Saturday 9 November 2013

Cut to the Chase

The last post finished with a picture. Hands up if you recognised it?

Well done - Job Centre Plus (what's the plus all about - plus security? minus toilet facilities?), Exchange Road, Watford.

If this blog is to continue I somehow have to exorcise the ghost of the Job Centre. I also need to tell it how it is for anyone of you fortunate enough never to have graced one with your presence. Apart from all that however this could - perhaps - be a vaguely amusing post if we can set aside just how horrific the whole system is...

When my contract ended I was busy applying for other jobs. In fact I remember feeling vaguely uncomfortable that I was going for second interviews even before I knew for certain that my existing contract would not be renewed. Colleagues and friends assured me there was no question I would not find another job quickly and easily. If that was you then bless you and thank you for your encouragement.

I applied for lots of jobs and initially thought it would be easy - exciting even - to find a new post. I am embarrassed to admit it but until this point I had not attended a job interview and not been appointed, Ouch. Reality check.

I went for interviews and was not appointed. Worse than this however was spending hours on application forms not to receive an acknowledgement or be invited for interview. I am not sure exactly when I signed on but I was encouraged to do so by friends who told me "the government needs to know". Exactly what they needed to know I was unsure - but that one more person is unemployed would do for starters.

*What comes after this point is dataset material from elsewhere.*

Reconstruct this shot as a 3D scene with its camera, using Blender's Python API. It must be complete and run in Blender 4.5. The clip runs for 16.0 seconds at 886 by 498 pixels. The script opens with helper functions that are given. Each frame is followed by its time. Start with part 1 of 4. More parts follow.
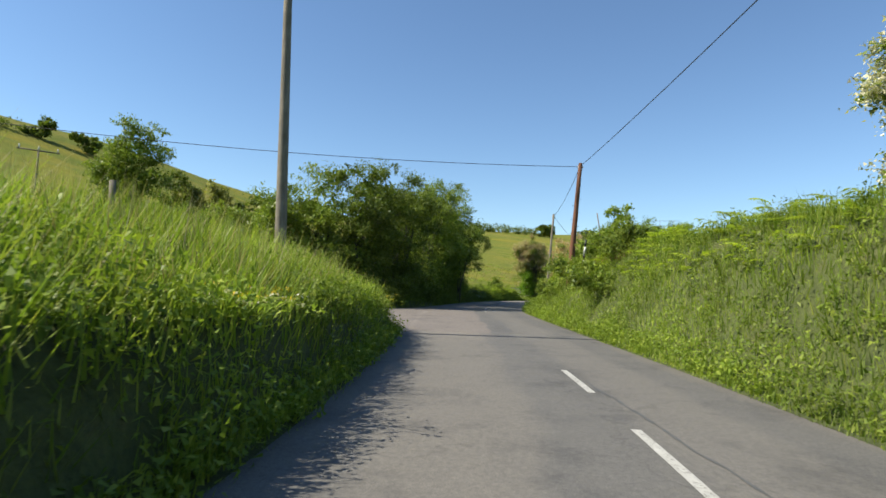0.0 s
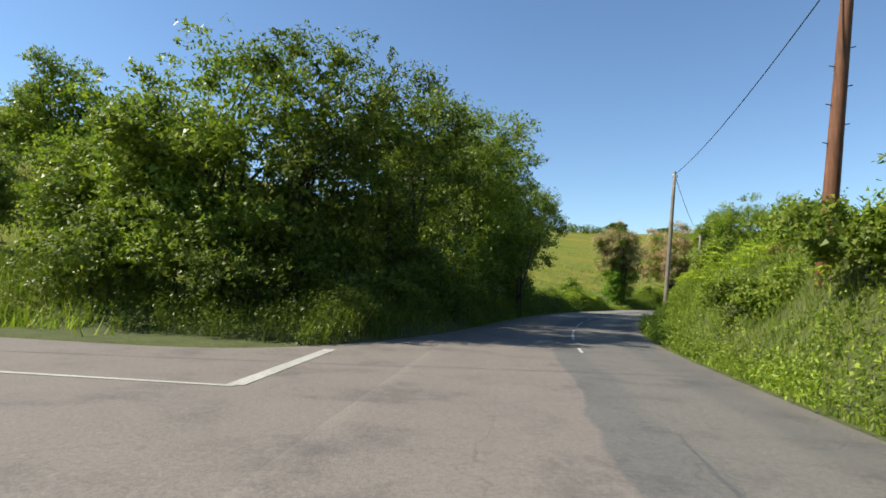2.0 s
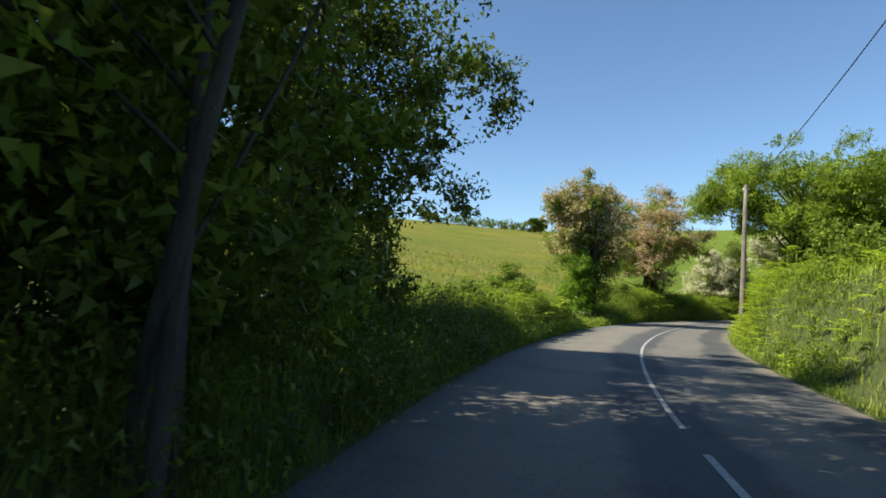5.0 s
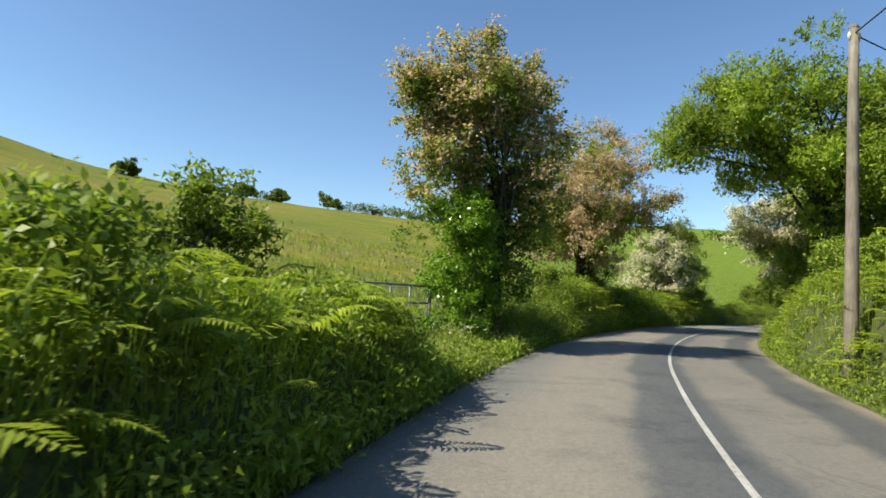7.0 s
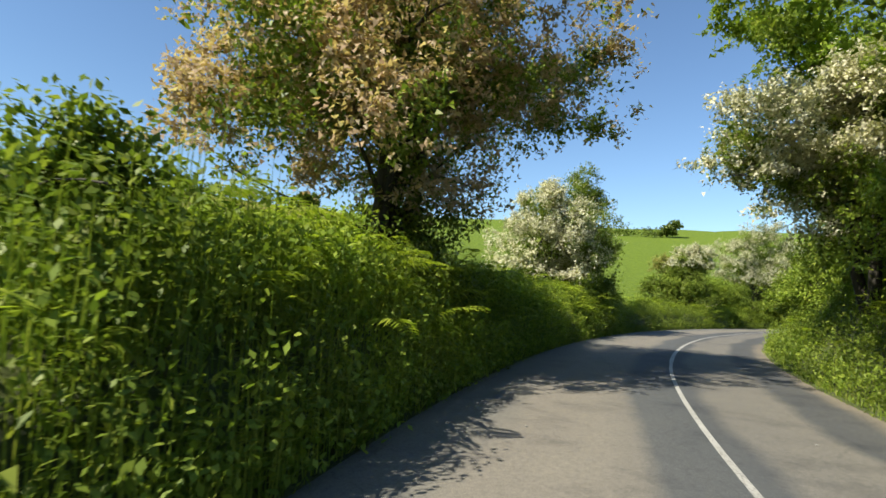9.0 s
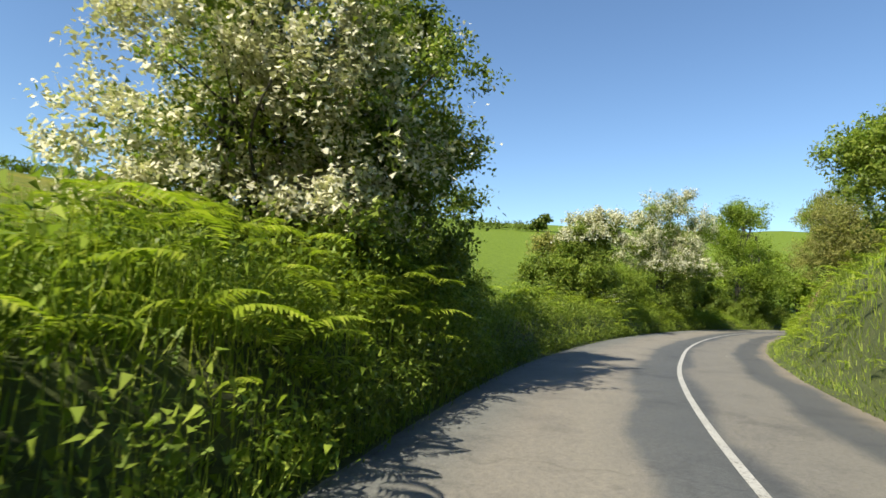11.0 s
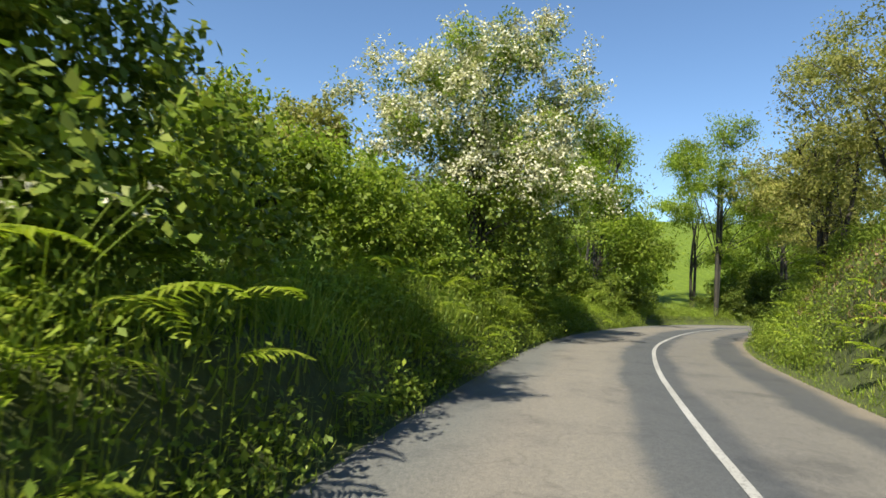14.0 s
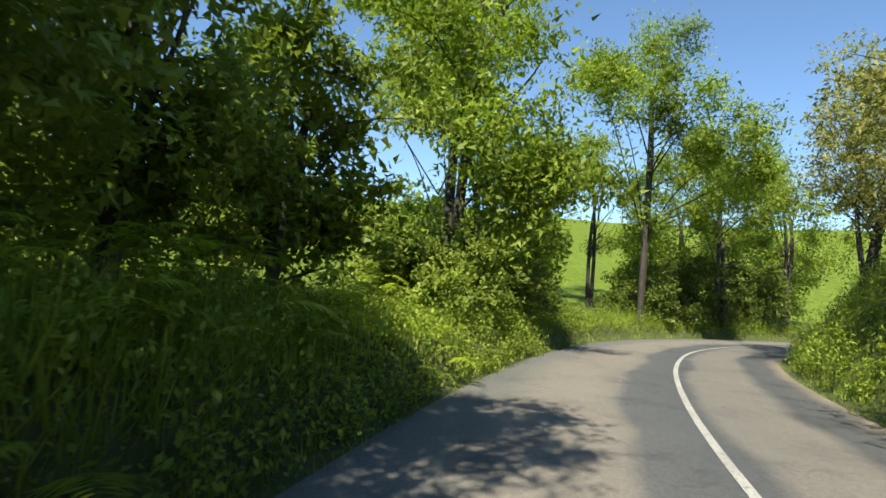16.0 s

The Job Centre is a bus ride away. The first time I ventured there I missed the bus stop. When I asked the driver and he realised where I was headed I cried. The first of many Job Centre related tears.

To be fair they were nice to me. The security guards smiled, the managers often came forward to escort me to my advisor. The people behind the desks were reasonably helpful - though some eye contact rather than frantic online form filling would have been nice. Telling me to dumb down my CV was perhaps not one of their best suggestions - though I have heard it's not uncommon. To be fair I did find the advisor's anger - make that fury - when I found 16 hours work one week somewhat bewildering. 15 hours and 59 minutes would have been fine but 16 meant I was booted out of the system and had to start over, and it was too late to change the form as he had seen it. Poor him.

Poor me too though. I did cry and still wonder why that was? Perhaps because in spite of the smiles and help I received most claimants were treated as almost a different species? And I felt tarred with the same brush even if I did look different. There - I have said it. I was still dressed as I would have been for the office. No visible tattoos, shaved head, piercings.

And what was this different treatment? For starters the presence of security, the sense that we were out to cause trouble, that we were not deserving of basic human provision. Coffee machine - no way! Water cooler - you must be joking! On one occasion I asked to use the toilet - needing tissues and to pull myself together. But there are no toilets - for use by claimants - at the Job Centre Plus.

Why did I come off of JSA? Last summer I did three things that made me ineligible. I covered for someone on holiday in a local office - a whole weeks work! I then went on holiday for a week with the family. Nothing fancy - but obviously unavailable for work. And finally I volunteered as a London Ambassador during the Olympics.

That was it for me. Call me a coward but I had enough. From now on I was on my own.